▸ REQUEST
Copy nothing but the lines below running from the line containing "for t, *values" through the line containing "scene.view_settings.keyframe_insert(path, frame=frame(t))", both end lines included.

▸ RECORDED DATA

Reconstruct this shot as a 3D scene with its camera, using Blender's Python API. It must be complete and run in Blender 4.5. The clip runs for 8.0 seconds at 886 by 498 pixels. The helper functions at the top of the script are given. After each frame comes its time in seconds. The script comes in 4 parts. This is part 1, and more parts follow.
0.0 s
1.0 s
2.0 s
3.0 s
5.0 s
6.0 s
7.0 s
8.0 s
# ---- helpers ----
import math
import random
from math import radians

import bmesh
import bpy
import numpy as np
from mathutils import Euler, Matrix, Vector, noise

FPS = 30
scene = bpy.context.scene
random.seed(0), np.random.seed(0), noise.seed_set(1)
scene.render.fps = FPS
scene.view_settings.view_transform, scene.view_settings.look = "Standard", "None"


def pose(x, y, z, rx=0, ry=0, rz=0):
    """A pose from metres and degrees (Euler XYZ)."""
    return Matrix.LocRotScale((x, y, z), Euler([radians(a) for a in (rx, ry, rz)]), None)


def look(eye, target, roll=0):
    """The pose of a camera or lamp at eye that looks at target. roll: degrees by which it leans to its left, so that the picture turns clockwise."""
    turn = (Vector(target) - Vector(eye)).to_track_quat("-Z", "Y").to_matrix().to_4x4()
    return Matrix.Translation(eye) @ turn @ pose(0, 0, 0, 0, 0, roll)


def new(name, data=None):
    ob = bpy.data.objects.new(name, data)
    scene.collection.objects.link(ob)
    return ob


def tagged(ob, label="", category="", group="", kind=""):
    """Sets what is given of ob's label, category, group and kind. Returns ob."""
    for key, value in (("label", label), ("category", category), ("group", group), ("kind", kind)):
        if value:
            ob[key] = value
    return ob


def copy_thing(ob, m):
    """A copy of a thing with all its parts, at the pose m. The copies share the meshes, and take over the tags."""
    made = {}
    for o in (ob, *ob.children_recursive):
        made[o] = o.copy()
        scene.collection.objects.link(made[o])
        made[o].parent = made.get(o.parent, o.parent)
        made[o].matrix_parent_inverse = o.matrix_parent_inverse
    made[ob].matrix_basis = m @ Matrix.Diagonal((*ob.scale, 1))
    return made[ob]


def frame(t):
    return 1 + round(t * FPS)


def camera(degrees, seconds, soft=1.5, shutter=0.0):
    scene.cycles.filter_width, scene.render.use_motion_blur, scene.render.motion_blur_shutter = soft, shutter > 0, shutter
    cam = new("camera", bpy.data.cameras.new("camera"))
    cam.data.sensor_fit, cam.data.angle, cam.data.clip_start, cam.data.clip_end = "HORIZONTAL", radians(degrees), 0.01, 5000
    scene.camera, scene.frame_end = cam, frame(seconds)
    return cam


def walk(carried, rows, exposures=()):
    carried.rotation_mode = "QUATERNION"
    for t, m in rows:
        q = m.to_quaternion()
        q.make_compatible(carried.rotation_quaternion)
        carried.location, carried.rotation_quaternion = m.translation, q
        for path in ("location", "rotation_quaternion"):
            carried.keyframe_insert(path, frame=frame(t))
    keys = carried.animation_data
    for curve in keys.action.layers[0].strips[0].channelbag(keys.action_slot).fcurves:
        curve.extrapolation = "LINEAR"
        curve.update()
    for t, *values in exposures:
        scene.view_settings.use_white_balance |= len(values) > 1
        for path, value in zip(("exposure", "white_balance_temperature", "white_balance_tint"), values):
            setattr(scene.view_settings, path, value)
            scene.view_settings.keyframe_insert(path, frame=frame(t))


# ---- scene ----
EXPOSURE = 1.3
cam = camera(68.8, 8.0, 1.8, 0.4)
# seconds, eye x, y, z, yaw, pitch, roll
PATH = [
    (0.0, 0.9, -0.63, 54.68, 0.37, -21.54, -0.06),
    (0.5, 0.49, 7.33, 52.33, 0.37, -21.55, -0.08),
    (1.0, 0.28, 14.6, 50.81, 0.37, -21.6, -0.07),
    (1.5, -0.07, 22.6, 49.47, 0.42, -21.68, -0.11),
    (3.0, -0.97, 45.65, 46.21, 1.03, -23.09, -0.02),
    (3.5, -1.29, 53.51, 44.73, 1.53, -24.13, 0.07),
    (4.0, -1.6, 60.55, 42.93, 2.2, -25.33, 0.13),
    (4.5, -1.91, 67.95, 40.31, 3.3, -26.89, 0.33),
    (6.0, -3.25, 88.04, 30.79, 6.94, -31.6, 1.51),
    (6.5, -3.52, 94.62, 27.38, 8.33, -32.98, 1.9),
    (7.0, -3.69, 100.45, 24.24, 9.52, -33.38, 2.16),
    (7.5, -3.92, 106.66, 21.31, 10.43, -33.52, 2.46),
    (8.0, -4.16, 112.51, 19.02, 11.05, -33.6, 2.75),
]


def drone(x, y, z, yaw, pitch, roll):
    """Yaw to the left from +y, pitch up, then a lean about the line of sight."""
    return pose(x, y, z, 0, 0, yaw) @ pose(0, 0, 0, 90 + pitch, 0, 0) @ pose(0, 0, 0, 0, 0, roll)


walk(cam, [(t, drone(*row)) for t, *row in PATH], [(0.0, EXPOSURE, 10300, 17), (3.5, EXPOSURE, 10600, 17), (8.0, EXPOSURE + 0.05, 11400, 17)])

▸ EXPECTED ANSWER
    for t, *values in exposures:
        scene.view_settings.use_white_balance |= len(values) > 1
        for path, value in zip(("exposure", "white_balance_temperature", "white_balance_tint"), values):
            setattr(scene.view_settings, path, value)
            scene.view_settings.keyframe_insert(path, frame=frame(t))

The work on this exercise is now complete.